Well, thank you very much for participating this morning. Appreciate your participation after your three-day weekend for most of us. As you can see that there's a lot of leasing velocity occurring, as we reported in our MD&A, not only is it in the industrial segment where we're full, it is also in the retail segment. To, to our, I won't say surprised, but the fact that there's a lot of traction in the office segment is really pleasing to us, and we're seeing that tenants are increasing their spaces. We have very few tenants that are giving back their space, mainly none. As a result of this, we're seeing expansion in the office sector, mainly from professional firms.

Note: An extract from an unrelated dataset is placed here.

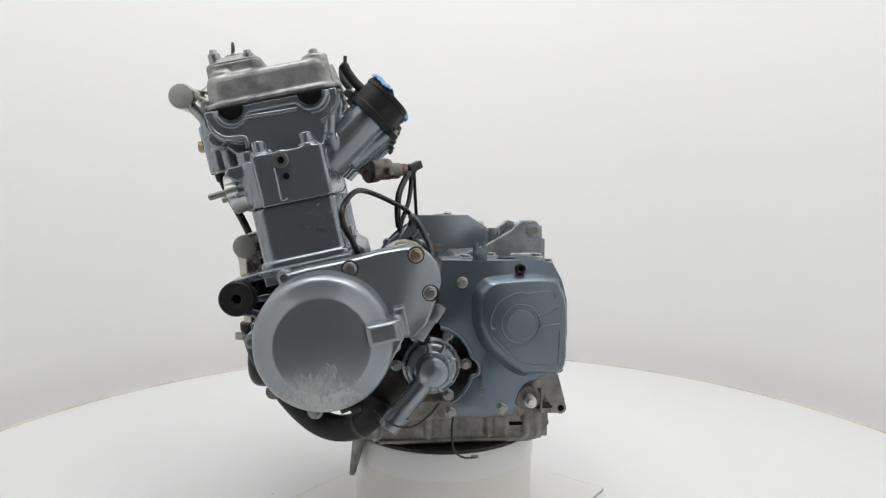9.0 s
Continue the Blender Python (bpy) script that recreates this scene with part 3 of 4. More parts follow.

We have accounting firms expand, expanding, engineering firms expanding, engineering firm, firms moving into new areas. Based on this, we're, we're quite, we're quite pleased with the performance of our portfolio, and we feel that it's going to continue throughout this year. The first six months, we're extremely busy on the leasing front, lease renewal front, and I, I can even give you some color. There was a, a large tenant, 18,000 sq ft, wanted to renew, however, wanted to basically give back 5,000 or 6,000 sq ft. By the time we concluded the transaction, they renewed for 18,000 sq ft. I, I, I hope this is a trend, but in our portfolio, we are definitely seeing it as a trend.

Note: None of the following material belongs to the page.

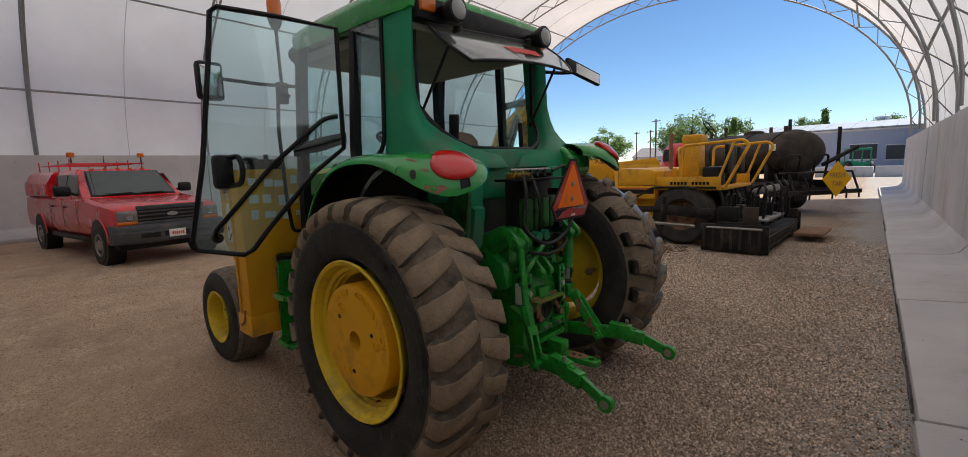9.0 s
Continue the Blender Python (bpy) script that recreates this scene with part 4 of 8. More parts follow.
decal("caution_label", [(-0.045, -0.035), (0.045, -0.035), (0.045, 0.035), (-0.045, 0.035)], side_face(1.785, 1.505), WHITE, label="small white caution label")
part("caution_text", text_bm("CAUTION", 0.014, side_face(1.785, 1.527, 0.002), 0.0005), INK_SHADE, tank)
for k in range(3):
    decal("caution_line", [(-0.036, -0.002), (0.034, -0.002), (0.034, 0.002), (-0.036, 0.002)], side_face(1.785, 1.508 - 0.011 * k, 0.002), INK_SHADE, 0.0005)
OCT = [(0.072 * math.cos(radians(22.5 + 45 * i)) * 0.9, 0.105 * math.sin(radians(22.5 + 45 * i)) * 0.95) for i in range(8)]
decal("octagon_sticker", OCT, side_face(1.805, 1.355), WHITE, label="scuffed white octagon sticker")
decal("road_sticker", [(-0.08, -0.07), (0.08, -0.07), (0.08, 0.075), (-0.08, 0.075)], side_face(1.795, 1.20), WHITE, label="white road department sticker")
decal("road_mark", [(-0.06, -0.05), (-0.03, -0.055), (0.0, -0.015), (0.07, 0.015), (0.07, 0.03), (-0.01, 0.005), (-0.035, -0.03)], side_face(1.795, 1.195, 0.002), INK_SHADE, 0.0005)
decal("road_mark", [(-0.065, 0.02), (-0.035, 0.015), (-0.03, 0.04), (-0.05, 0.05), (-0.065, 0.045)], side_face(1.795, 1.205, 0.002), INK_SHADE, 0.0005)
decal("worn_label", [(-0.08, -0.08), (0.07, -0.08), (0.07, 0.06), (-0.075, 0.06)], side_face(1.82, 1.60), RUST, label="scraped remains of a brown label")
decal("worn_label", [(-0.055, -0.03), (0.055, -0.03), (0.05, 0.045), (-0.05, 0.045)], side_face(1.82, 1.61, 0.002), ORANGE_Y)
decal("small_label", [(-0.025, -0.04), (0.02, -0.045), (0.025, 0.04), (-0.02, 0.045)], facing((-0.80, 1.7765, 0.80), (-1, 0, 0), (0, 0, 1)), WHITE)
rnd = random.Random(8)
for k in range(12):
    x, z = -0.70 - 0.11 * (k % 4) + rnd.uniform(-0.02, 0.02), 1.60 - 0.13 * (k // 4) + rnd.uniform(-0.02, 0.02)
    w, h = rnd.uniform(0.025, 0.045), rnd.uniform(0.02, 0.04)
    decal("paper_label", [(-w, -h), (w, -h), (w, h), (-w, h)], facing((x, 1.5285, z), (1, 0, 0), (0, 0, 1)), WHITE, label="faded paper label")

# cab
cab = part("cab_floor", (lambda b: (box(b, (-0.74, -0.02, 0.98), (0.74, 1.34, 1.05), 0.02), b)[-1])(B()), BUMPER, tractor, "dusty ribbed cab floor")
for k in range(25):
    bm = B()
    box(bm, (-0.72, 0.66 + 0.026 * k, 1.05), (0.20, 0.678 + 0.026 * k, 1.058), 0)
    part("mat_rib", bm, FLOORMAT, cab)
bm = B()
box(bm, (-0.785, 0.86, 0.99), (-0.72, 1.33, 1.06), 0.012)
part("door_sill", bm, BLACK, tractor)


def post(bm, pts, w, d):
    """A bent post of flat section along x (w) and y (d)."""
    rows = []
    for x, y, z in pts:
        rows.append([(x - w / 2, y - d / 2, z), (x + w / 2, y - d / 2, z), (x + w / 2, y + d / 2, z), (x - w / 2, y + d / 2, z)])
    loft(bm, rows)


for sg in (-1, 1):
    bm = B()
    post(bm, [(sg * 0.735, 1.31, 1.0), (sg * 0.73, 1.30, 1.7), (sg * 0.69, 1.27, 2.58)], 0.06, 0.085)
    part("front_pillar", bm, BLACK, tractor, "black cab pillar")
    bm = B()
    post(bm, [(sg * 0.755, 0.50, 1.70), (sg * 0.75, 0.50, 1.9), (sg * 0.71, 0.49, 2.58)], 0.05, 0.06)
    part("door_pillar", bm, BLACK, tractor)
    bm = B()
    rows = []
    for z, y0, y1, xo, inn in ((1.66, -0.27, 0.20, 0.74, 0.03), (1.74, -0.26, 0.19, 0.745, 0.10), (1.79, -0.235, 0.18, 0.745, 0.36), (1.835, -0.19, 0.176, 0.745, 0.45), (1.88, -0.14, 0.175, 0.745, 0.51), (1.94, -0.09, 0.175, 0.744, 0.565), (2.02, -0.055, 0.175, 0.74, 0.595), (2.12, -0.03, 0.178, 0.735, 0.605), (2.32, -0.025, 0.185, 0.725, 0.605), (2.59, -0.025, 0.195, 0.71, 0.60)):
        rows.append([(sg * xo, y1, z), (sg * xo, y0 + 0.10, z), (sg * (xo - 0.012), y0 + 0.04, z), (sg * (xo - 0.05), y0, z), (sg * max(inn + 0.045, xo - 0.35), y0 + 0.012, z), (sg * (inn + 0.022), y0 + 0.045, z), (sg * (inn + 0.012), y0 + 0.085, z), (sg * (xo - 0.055), y0 + 0.14, z), (sg * (xo - 0.055), y1, z)])
    loft(bm, rows)
    part("rear_pillar", bm, GREEN_DARK, tractor, "green moulded cab corner pillar", 60)
    bm = B()
    tube(bm, curve_pts([(sg * 0.755, 0.50, 1.655), (sg * 0.757, 0.37, 1.722), (sg * 0.757, 0.24, 1.768), (sg * 0.754, 0.186, 1.84), (sg * 0.748, 0.178, 2.0), (sg * 0.732, 0.184, 2.30), (sg * 0.716, 0.197, 2.57)], 5), 0.015, 6)
    part("window_gasket", bm, BLACK, tractor)
    bm = B()
    prism(bm, [(0.19, 1.76), (0.37, 1.70), (0.48, 1.65), (0.48, 2.56), (0.19, 2.56)], "x", sg * 0.74 - 0.004, sg * 0.74 + 0.004)
    q = part("side_window", bm, GLASS, tractor, "tinted side window")
    q.visible_shadow = False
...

I think that this is as a result of the fact that our properties are located in suburban areas, and there's more traction, leasing traction in suburban areas than there are in the downtowns. We don't talk publicly, or there's no real discussion publicly of the traction in the suburbs. You know, most of articles that we read are about downtowns of this in North America. We're seeing a different trend, and hopefully it's sustainable, and we really hope that this is turning the corner. Albeit slowly, but definitely showing signs that we're turning the corner. Thank you very much again for your participation. We enjoyed publishing our numbers. It's always fun when the numbers are good. Good to great.
Thank you very much, and we'll see you next quarter.
This concludes today's conference call. You may now disconnect.